Today advertisers use futuristic tech like jetpacks and robots in their TV ads so that potential consumers think of their brand as forward thinking and innovative. In the 1920s, the cutting edge gadget that advertisers most wanted to associate themselves with was television. But, since the technology was still in its infancy, they faked it.
The August 1926 issue of Science and Invention magazine included two illustrations showing ways that businesses could create “fake” television demonstrations to lure customers inside their stores.
The illustration above depicts a bogus TV demo in a store window, divided by a wall. On the left side of the window display, people saw what was meant to look like a TV projector being sent a wireless signal by a woman sitting in the right side of the display. Instead the projection was just a movie made earlier with the same actress, who did her best to mimic the pre-recorded actions.
Another method of creating fake TV broadcasts was to use a series of mirrors. In the illustration below, unneeded wires give the impression that the TV signal is being sent between the two rooms. In reality, mirrors have been strategically set up so that the actress’s image appears on the fake TV set in the next room.
Businesses that couldn’t stage fake TV demonstrations still used television as a theme in their advertisements. The illustration below hung at Martin’s Lunch Room at 15 Wall Street in Norwalk, Connecticut around 1929. The poster’s message was that even though technology is developing at a rapid pace, you can still find great customer service with a human touch at their restaurant.

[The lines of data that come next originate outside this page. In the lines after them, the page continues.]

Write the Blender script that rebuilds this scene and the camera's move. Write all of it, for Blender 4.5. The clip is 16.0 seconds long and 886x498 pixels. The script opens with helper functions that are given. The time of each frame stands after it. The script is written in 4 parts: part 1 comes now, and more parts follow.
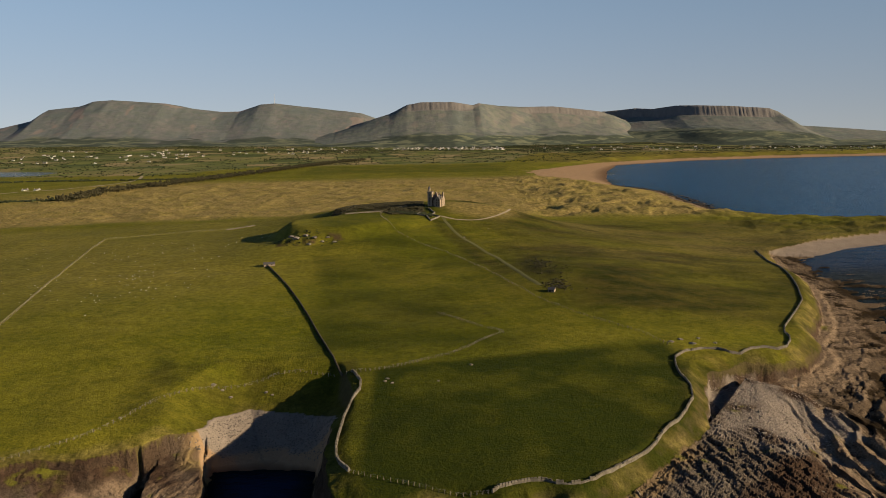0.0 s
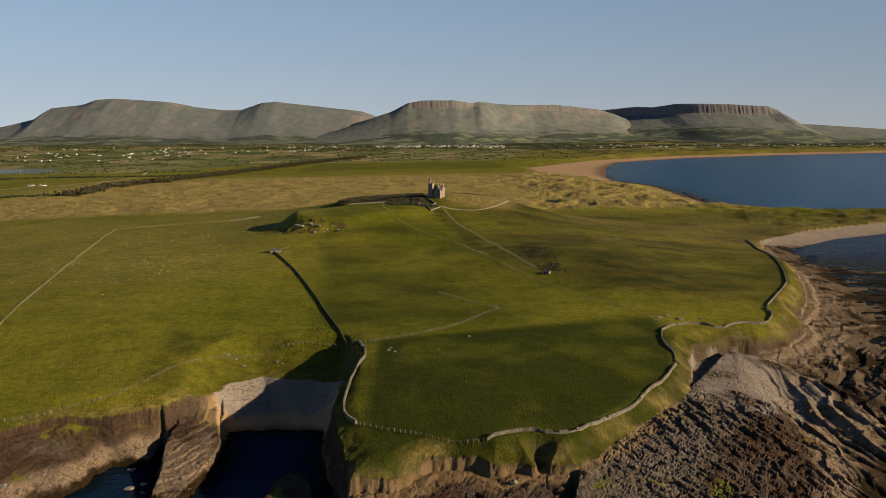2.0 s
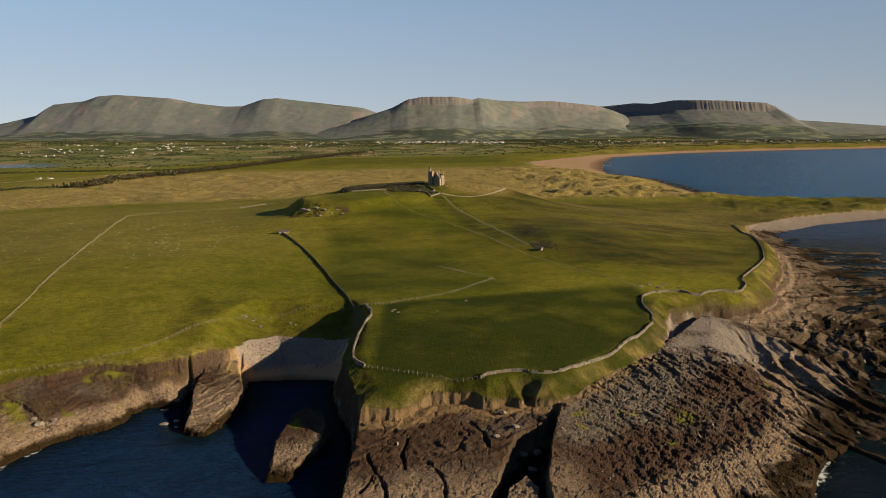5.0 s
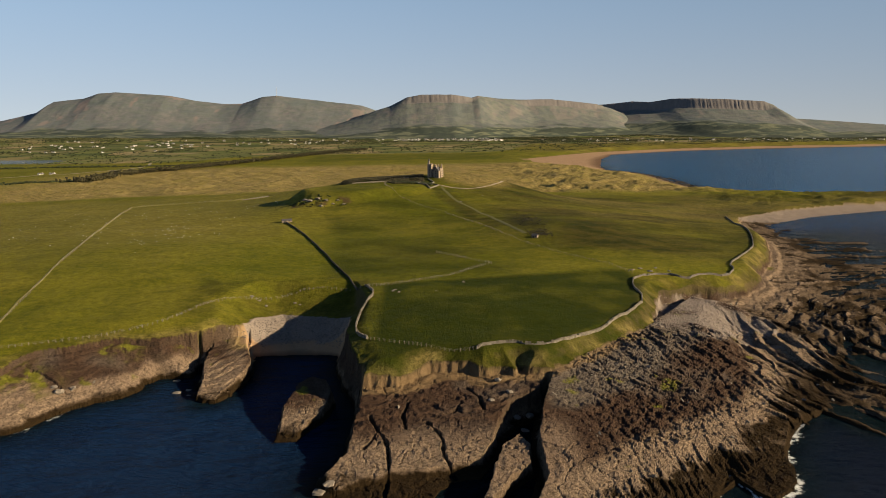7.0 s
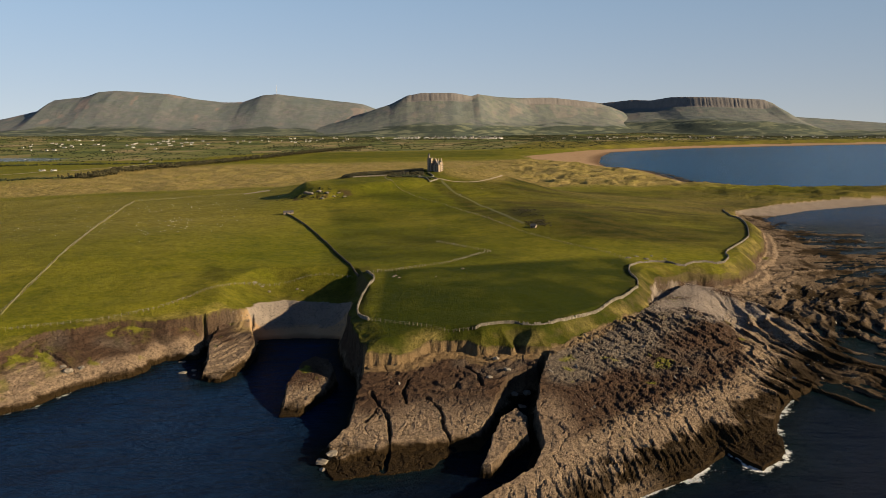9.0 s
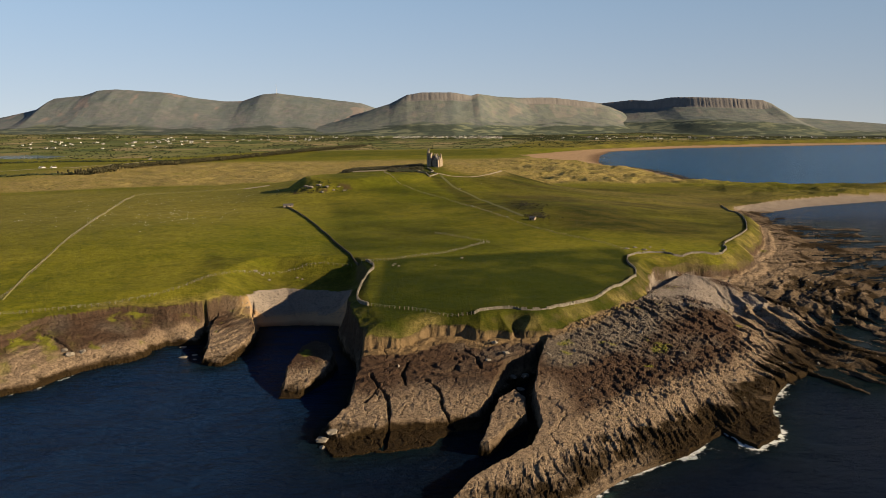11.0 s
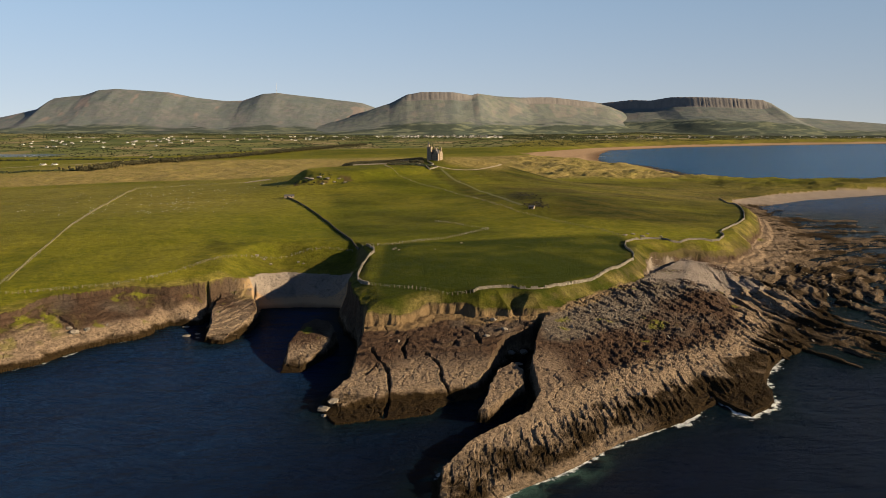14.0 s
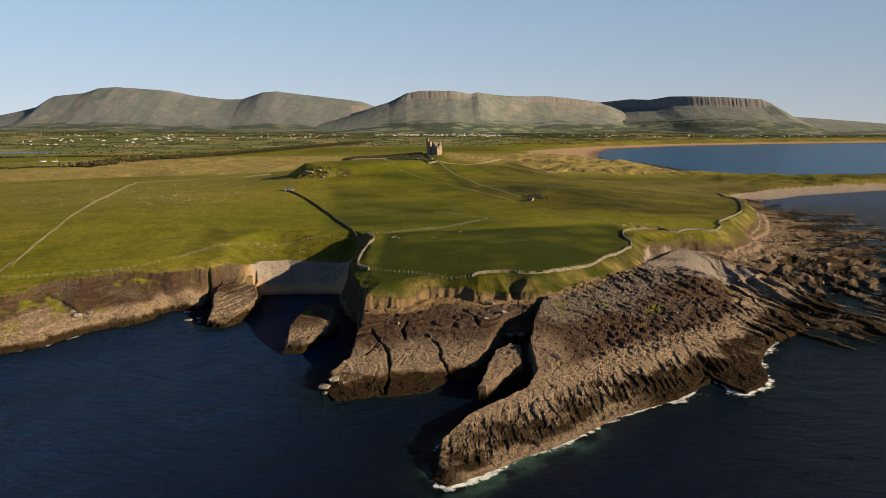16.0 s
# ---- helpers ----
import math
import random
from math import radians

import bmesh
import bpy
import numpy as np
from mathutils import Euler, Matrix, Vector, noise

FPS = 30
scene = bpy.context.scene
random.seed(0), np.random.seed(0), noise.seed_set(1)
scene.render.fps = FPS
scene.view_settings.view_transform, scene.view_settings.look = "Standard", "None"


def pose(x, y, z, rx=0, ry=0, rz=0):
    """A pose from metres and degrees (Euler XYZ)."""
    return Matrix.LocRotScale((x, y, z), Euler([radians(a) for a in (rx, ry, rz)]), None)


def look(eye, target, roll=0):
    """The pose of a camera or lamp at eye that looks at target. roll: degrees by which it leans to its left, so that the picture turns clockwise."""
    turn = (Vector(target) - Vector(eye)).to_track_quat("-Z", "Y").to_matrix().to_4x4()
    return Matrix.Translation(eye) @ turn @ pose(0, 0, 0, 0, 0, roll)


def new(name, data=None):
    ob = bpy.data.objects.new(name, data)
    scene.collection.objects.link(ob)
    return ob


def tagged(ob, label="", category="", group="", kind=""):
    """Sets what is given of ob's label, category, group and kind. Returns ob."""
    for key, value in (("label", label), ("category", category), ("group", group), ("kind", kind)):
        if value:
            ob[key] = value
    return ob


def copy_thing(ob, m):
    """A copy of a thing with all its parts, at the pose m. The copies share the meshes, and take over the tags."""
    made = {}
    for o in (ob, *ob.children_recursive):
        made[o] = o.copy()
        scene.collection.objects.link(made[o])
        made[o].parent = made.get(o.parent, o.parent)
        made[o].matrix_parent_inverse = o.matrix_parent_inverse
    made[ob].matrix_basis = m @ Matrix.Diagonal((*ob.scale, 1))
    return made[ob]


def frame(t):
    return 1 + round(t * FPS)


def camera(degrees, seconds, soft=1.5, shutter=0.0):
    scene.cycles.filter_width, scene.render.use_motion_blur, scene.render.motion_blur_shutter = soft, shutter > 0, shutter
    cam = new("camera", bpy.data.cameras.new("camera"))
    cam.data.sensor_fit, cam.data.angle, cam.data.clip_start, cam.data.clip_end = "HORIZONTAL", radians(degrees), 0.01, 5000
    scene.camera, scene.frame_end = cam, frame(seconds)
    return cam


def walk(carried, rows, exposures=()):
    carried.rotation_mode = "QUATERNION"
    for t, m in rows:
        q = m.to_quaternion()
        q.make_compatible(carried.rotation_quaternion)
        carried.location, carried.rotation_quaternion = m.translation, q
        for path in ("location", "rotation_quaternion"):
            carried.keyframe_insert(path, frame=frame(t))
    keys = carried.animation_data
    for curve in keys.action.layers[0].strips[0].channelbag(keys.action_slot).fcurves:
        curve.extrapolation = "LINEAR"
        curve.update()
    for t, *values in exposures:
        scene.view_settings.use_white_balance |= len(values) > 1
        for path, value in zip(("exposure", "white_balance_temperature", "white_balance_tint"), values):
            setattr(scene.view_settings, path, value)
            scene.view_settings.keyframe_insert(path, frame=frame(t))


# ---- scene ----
cam = camera(64.0, 16.0, 0.6)
PATH = [
    (0, (1.465, 19.783, 124.185), (1.531, 21.755, 123.858), -1.0),
    (0.5, (1.498, 14.417, 122.554), (1.564, 16.389, 122.227), -1.0),
    (1, (1.282, 9.113, 120.958), (1.347, 11.085, 120.63), -1.0),
    (1.5, (1.222, 3.962, 119.576), (1.286, 5.933, 119.247), -1.0),
    (2, (1.043, -1.629, 117.965), (1.107, 0.343, 117.636), -1.0),
    (2.5, (1.068, -6.304, 116.598), (1.132, -4.332, 116.269), -1.0),
    (3, (0.905, -12.008, 115.054), (0.969, -10.037, 114.723), -1.0),
    (3.5, (0.913, -17.074, 113.707), (0.976, -15.102, 113.377), -1.1),
    (4, (0.664, -23.188, 112.588), (0.727, -21.217, 112.256), -1.0),
    (6.5, (-0.069, -47.557, 105.799), (-0.003, -45.587, 105.461), -1.0),
    (7, (-0.218, -50.803, 104.427), (-0.151, -48.833, 104.088), -0.9),
    (7.5, (-0.233, -53.496, 103.146), (-0.167, -51.526, 102.807), -0.9),
    (8, (-0.251, -55.795, 101.832), (-0.185, -53.825, 101.491), -0.8),
    (8.5, (-0.468, -57.21, 100.474), (-0.401, -55.24, 100.133), -0.8),
    (9, (-0.402, -58.709, 99.096), (-0.335, -56.739, 98.755), -0.9),
    (11.5, (-0.669, -62.543, 92.177), (-0.6, -60.573, 91.838), -0.7),
    (12, (-0.653, -63.558, 90.905), (-0.585, -61.589, 90.567), -0.7),
    (12.5, (-0.597, -64.464, 89.614), (-0.529, -62.494, 89.276), -0.7),
    (13, (-0.675, -65.348, 88.248), (-0.606, -63.378, 87.91), -0.7),
    (13.5, (-0.653, -66.319, 86.995), (-0.584, -64.349, 86.657), -0.7),
    (14, (-0.734, -67.109, 85.49), (-0.665, -65.139, 85.153), -0.7),
    (14.5, (-0.71, -68.31, 84.241), (-0.641, -66.34, 83.905), -0.6),
    (15, (-0.728, -69.297, 82.885), (-0.659, -67.327, 82.549), -0.6),
    (15.5, (-0.717, -70.53, 81.513), (-0.648, -68.559, 81.178), -0.7),
    (16, (-0.971, -71.408, 80.125), (-0.9, -69.438, 79.787), -0.6),
]
walk(cam, [(t, look(eye, target, roll)) for t, eye, target, roll in PATH], [(0, 0.98, 6500, 10), (5, 1.15, 6500, 10), (10, 1.29, 6500, 10), (16, 1.38, 6500, 10)])

# ---- light ----
SUN_ELEV, SUN_AZ = 18.0, 106.0     # degrees; azimuth clockwise from +y (ahead)
world = bpy.data.worlds.new("sky")
scene.world = world
world.use_nodes = True
wn = world.node_tree.nodes
sky = wn.new("ShaderNodeTexSky")
sky.sky_type = "NISHITA"
sky.sun_disc = False
sky.sun_elevation, sky.sun_rotation = radians(SUN_ELEV), radians(SUN_AZ)
sky.air_density, sky.dust_density, sky.ozone_density = 1.0, 0.0, 3.0
# clear maritime air: the sky's own blue, paling into a bright horizon
way = wn.new("ShaderNodeTexCoord")
split = wn.new("ShaderNodeSeparateXYZ")
rise, fade, share = (wn.new("ShaderNodeMath") for _ in range(3))
rise.operation, fade.operation, share.operation = "MAXIMUM", "MULTIPLY", "EXPONENT"
rise.inputs[1].default_value, fade.inputs[1].default_value = 0.0, -8.0
tint, haze, low_sky = (wn.new("ShaderNodeMix") for _ in range(3))
tint.data_type = haze.data_type = low_sky.data_type = "RGBA"
wide, drop, grow = (wn.new("ShaderNodeMath") for _ in range(3))
wide.operation, drop.operation, grow.operation = "POWER", "MULTIPLY", "EXPONENT"
wide.inputs[1].default_value, drop.inputs[1].default_value = 2.0, -5.0
low_sky.inputs[7].default_value = (1.58, 2.7, 4.2, 1)
tint.blend_type = "MULTIPLY"
tint.inputs[0].default_value = 1.0
tint.inputs[7].default_value = (0.257, 0.318, 0.404, 1)
haze.inputs[7].default_value = (3.42, 3.84, 4.08, 1)
wl = world.node_tree.links
wl.new(way.outputs["Generated"], split.inputs[0])
wl.new(split.outputs[2], rise.inputs[0])
wl.new(rise.outputs[0], fade.inputs[0])
wl.new(fade.outputs[0], share.inputs[0])
wl.new(sky.outputs[0], tint.inputs[6])
wl.new(rise.outputs[0], wide.inputs[0])
wl.new(wide.outputs[0], drop.inputs[0])
wl.new(drop.outputs[0], grow.inputs[0])
wl.new(grow.outputs[0], low_sky.inputs[0])
wl.new(tint.outputs[2], low_sky.inputs[6])
wl.new(low_sky.outputs[2], haze.inputs[6])
wl.new(share.outputs[0], haze.inputs[0])
# the sky is deepest at right angles to the sun and pales away from it
side, deep_sky = wn.new("ShaderNodeMapRange"), wn.new("ShaderNodeMix")
side.inputs["From Min"].default_value, side.inputs["From Max"].default_value = -0.7, 0.7
deep_sky.data_type, deep_sky.blend_type = "RGBA", "MULTIPLY"
deep_sky.inputs[0].default_value = 1.0
shade_of = wn.new("ShaderNodeMix")
shade_of.data_type = "RGBA"
shade_of.inputs[6].default_value, shade_of.inputs[7].default_value = (1.40, 1.38, 1.36, 1), (0.86, 0.84, 0.83, 1)
wl.new(split.outputs[0], side.inputs[0])
wl.new(side.outputs[0], shade_of.inputs[0])
wl.new(haze.outputs[2], deep_sky.inputs[6])
wl.new(shade_of.outputs[2], deep_sky.inputs[7])
wl.new(deep_sky.outputs[2], wn["Background"].inputs[0])
wn["Background"].inputs[1].default_value = 0.057
sun = new("sun", bpy.data.lights.new("sun", "SUN"))
sun.data.energy, sun.data.angle, sun.data.color = 5.0, radians(0.55), (1.0, 0.785, 0.50)
se, sa = radians(SUN_ELEV), radians(SUN_AZ)
SUN_DIR = Vector((math.sin(sa) * math.cos(se), math.cos(sa) * math.cos(se), math.sin(se)))
sun.matrix_world = look(Vector((600, 0, 400)) + SUN_DIR * 200, Vector((600, 0, 400)))


# ---- numeric helpers ----
def smooth(t):
    t = np.clip(t, 0.0, 1.0)
    return t * t * (3 - 2 * t)


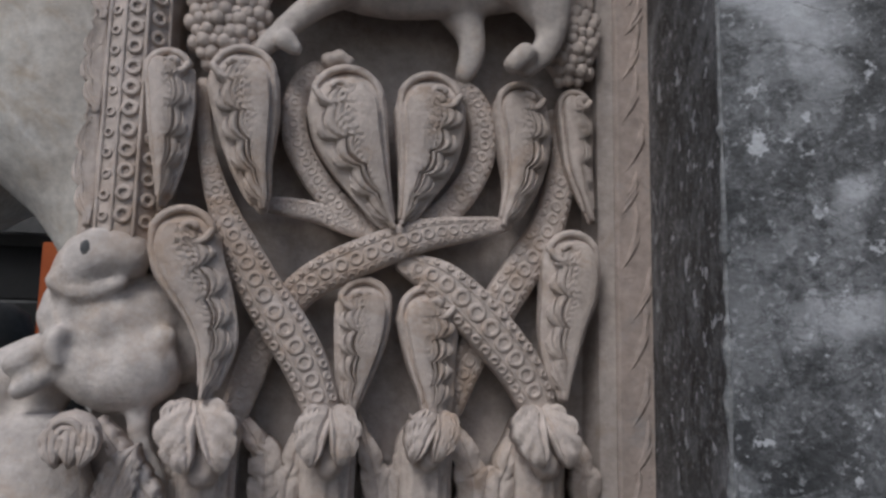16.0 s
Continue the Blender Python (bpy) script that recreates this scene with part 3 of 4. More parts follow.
melt("beast", bm, CLEAN, top_med, voxel=0.004, soft=4)

# ---- griffin standing on a boar ----
griffin = thing("griffin_relief", "limestone relief of a winged griffin biting a boar", "relief carving")
bm = bmesh.new()
tube(bm, [(0.052, 1.175, 2.316, 0.058), (0.127, 1.175, 2.318, 0.069), (0.195, 1.175, 2.325, 0.068), (0.264, 1.175, 2.331, 0.065)], flat=0.62, seg=18)
tube(bm, [(0.267, 1.150, 2.324, 0.066), (0.288, 1.150, 2.298, 0.057), (0.304, 1.150, 2.263, 0.036), (0.319, 1.150, 2.215, 0.023), (0.326, 1.150, 2.169, 0.019), (0.326, 1.150, 2.136, 0.018)], flat=0.72, seg=16)
tube(bm, [(0.322, 1.130, 2.125, 0.019), (0.294, 1.130, 2.120, 0.017), (0.268, 1.130, 2.112, 0.015)], flat=0.9)
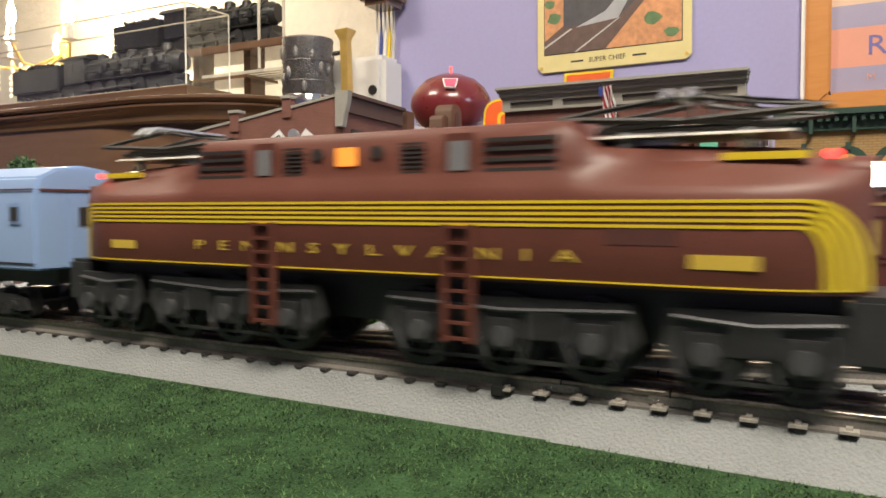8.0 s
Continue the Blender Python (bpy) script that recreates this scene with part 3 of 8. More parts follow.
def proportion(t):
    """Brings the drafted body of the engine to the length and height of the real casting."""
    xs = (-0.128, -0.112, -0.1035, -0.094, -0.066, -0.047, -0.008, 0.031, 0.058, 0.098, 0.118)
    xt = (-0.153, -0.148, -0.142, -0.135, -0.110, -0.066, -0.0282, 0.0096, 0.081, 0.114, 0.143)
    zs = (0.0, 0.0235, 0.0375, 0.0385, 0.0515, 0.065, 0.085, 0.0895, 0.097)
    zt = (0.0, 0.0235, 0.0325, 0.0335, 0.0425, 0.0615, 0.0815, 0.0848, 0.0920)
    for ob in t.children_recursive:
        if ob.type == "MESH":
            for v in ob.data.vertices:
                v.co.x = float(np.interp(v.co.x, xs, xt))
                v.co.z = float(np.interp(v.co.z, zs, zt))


def steam_engine():
    t = thing("steam_locomotive", "black steam locomotive with silver side rods pulling the train", "locomotive")
    # x along, front at -x, rail top z = 0
    def ring(x, r, z, n=24):
        return [(x, r * math.cos(2 * math.pi * k / n), z + r * math.sin(2 * math.pi * k / n)) for k in range(n)]
    bm = bmesh.new()
    loft(bm, [ring(x, r, z) for x, r, z in ((-0.098, 0.0205, 0.0645), (-0.060, 0.0210, 0.0645), (-0.0598, 0.0218, 0.0645), (-0.0575, 0.0218, 0.0645), (-0.057, 0.0212, 0.0645), (-0.01, 0.0215, 0.065), (0.024, 0.0222, 0.065), (0.032, 0.0248, 0.065), (0.058, 0.0252, 0.065))])
    boiler = part("boiler", bm, M["engine"], t, "matte black riveted boiler", smooth=True)
    for x in (-0.035, 0.0, 0.022):
        bm = bmesh.new()
        r = 0.0216 if x < 0 else 0.0224
        lathe(bm, [(r - 0.001, -0.0012), (r + 0.0006, -0.0012), (r + 0.0006, 0.0012), (r - 0.001, 0.0012)], (x, 0, 0.065), 28, Euler((0, radians(90), 0)).to_matrix())
        part("boiler_band", bm, M["engine"], boiler, smooth=True)
    bm = bmesh.new()
    loft(bm, [ring(x, r, 0.0645) for x, r in ((-0.1035, 0.009), (-0.1025, 0.016), (-0.099, 0.0198), (-0.097, 0.0214), (-0.0935, 0.0214))])
    part("smokebox_front", bm, M["smokebox"], t, "graphite grey smokebox door", smooth=True)
    bm = bmesh.new()
    lathe(bm, [(0.0068, 0.083), (0.0062, 0.087), (0.0060, 0.094), (0.0068, 0.0965), (0.0060, 0.097), (0.0052, 0.0945), (0.005, 0.086)], (-0.0705, 0, 0), 18)
    part("smokestack", bm, M["engine"], t, smooth=True)
    for x, r, z in ((-0.030, 0.0088, 0.0985), (0.012, 0.0098, 0.0965)):
        bm = bmesh.new()
        lathe(bm, [(r * 1.15, 0.083), (r, 0.087), (r, z - 0.004), (r * 0.85, z - 0.0015), (r * 0.4, z), (0.0004, z + 0.0002)], (x, 0, 0), 18)
        part("dome", bm, M["engine"], t, smooth=True)
    bm = bmesh.new()
    rod(bm, (-0.108, 0, 0.0885), (-0.100, 0, 0.0885), 0.0058, seg=16)
    part("headlight", bm, M["black"], t, bevel=0.0006)
    bm = bmesh.new()
    ball(bm, (-0.0985, -0.0150, 0.0800), 0.0022, u=8, v=6)
    part("marker_lamp", bm, M["teal"], t, "small teal marker lamp")
    bm = bmesh.new()
    box(bm, -0.105, -0.0985, -0.012, 0.012, 0.0825, 0.0845)
    part("lamp_shelf", bm, M["engine"], t)
    # running boards, skirts, firebox
    for s in (-1, 1):
        bm = bmesh.new()
        y0, y1 = sorted((s * 0.018, s * 0.0305))
        box(bm, -0.094, 0.060, y0, y1, 0.0515, 0.0530)
        part("running_board", bm, M["engine"], t)
        bm = bmesh.new()
        y0, y1 = sorted((s * 0.0255, s * 0.0285))
        box(bm, 0.0385, 0.058, y0, y1, 0.0385, 0.0515)
        part("firebox_side", bm, M["ash"], t, "pale ash grey firebox side", bevel=0.0006)
        for x0, x1, z0, r in ((-0.030, -0.004, 0.047, 0.0052), (-0.066, -0.050, 0.0465, 0.0055)):
            bm = bmesh.new()
            rod(bm, (x0, s * 0.0262, z0), (x1, s * 0.0262, z0), r, seg=14)
            part("air_tank", bm, M["engine"], t, bevel=0.001)
        bm = bmesh.new()
        tube(bm, [(-0.09, s * 0.024, 0.074), (-0.03, s * 0.0255, 0.0745), (0.02, s * 0.0275, 0.0755), (0.058, s * 0.0280, 0.0755)], 0.0007, 6)
        part("handrail", bm, M["engine"], t)
        bm = bmesh.new()
        box(bm, -0.012, 0.002, min(s * 0.0235, s * 0.0300), max(s * 0.0235, s * 0.0300), 0.0545, 0.0655)
        part("air_pump", bm, M["engine"], t, bevel=0.0012)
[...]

As we’ve looked at many times before, the idea of TV being a purely broadcast medium (rather than a point-to-point service which today we might call videophone) wasn’t yet a certainty until the late 1940s. In fact, TV had many false starts before it would become a practical reality in American homes after World War II. But fittingly enough, it would be TV itself — along with the dwindling influence of the downtown department store — that would cause advertisers to abandon storefronts, opting instead to promote their wares via commercials. Of course, what was promised in those commercials wasn’t always genuine... but that’s a story for another time.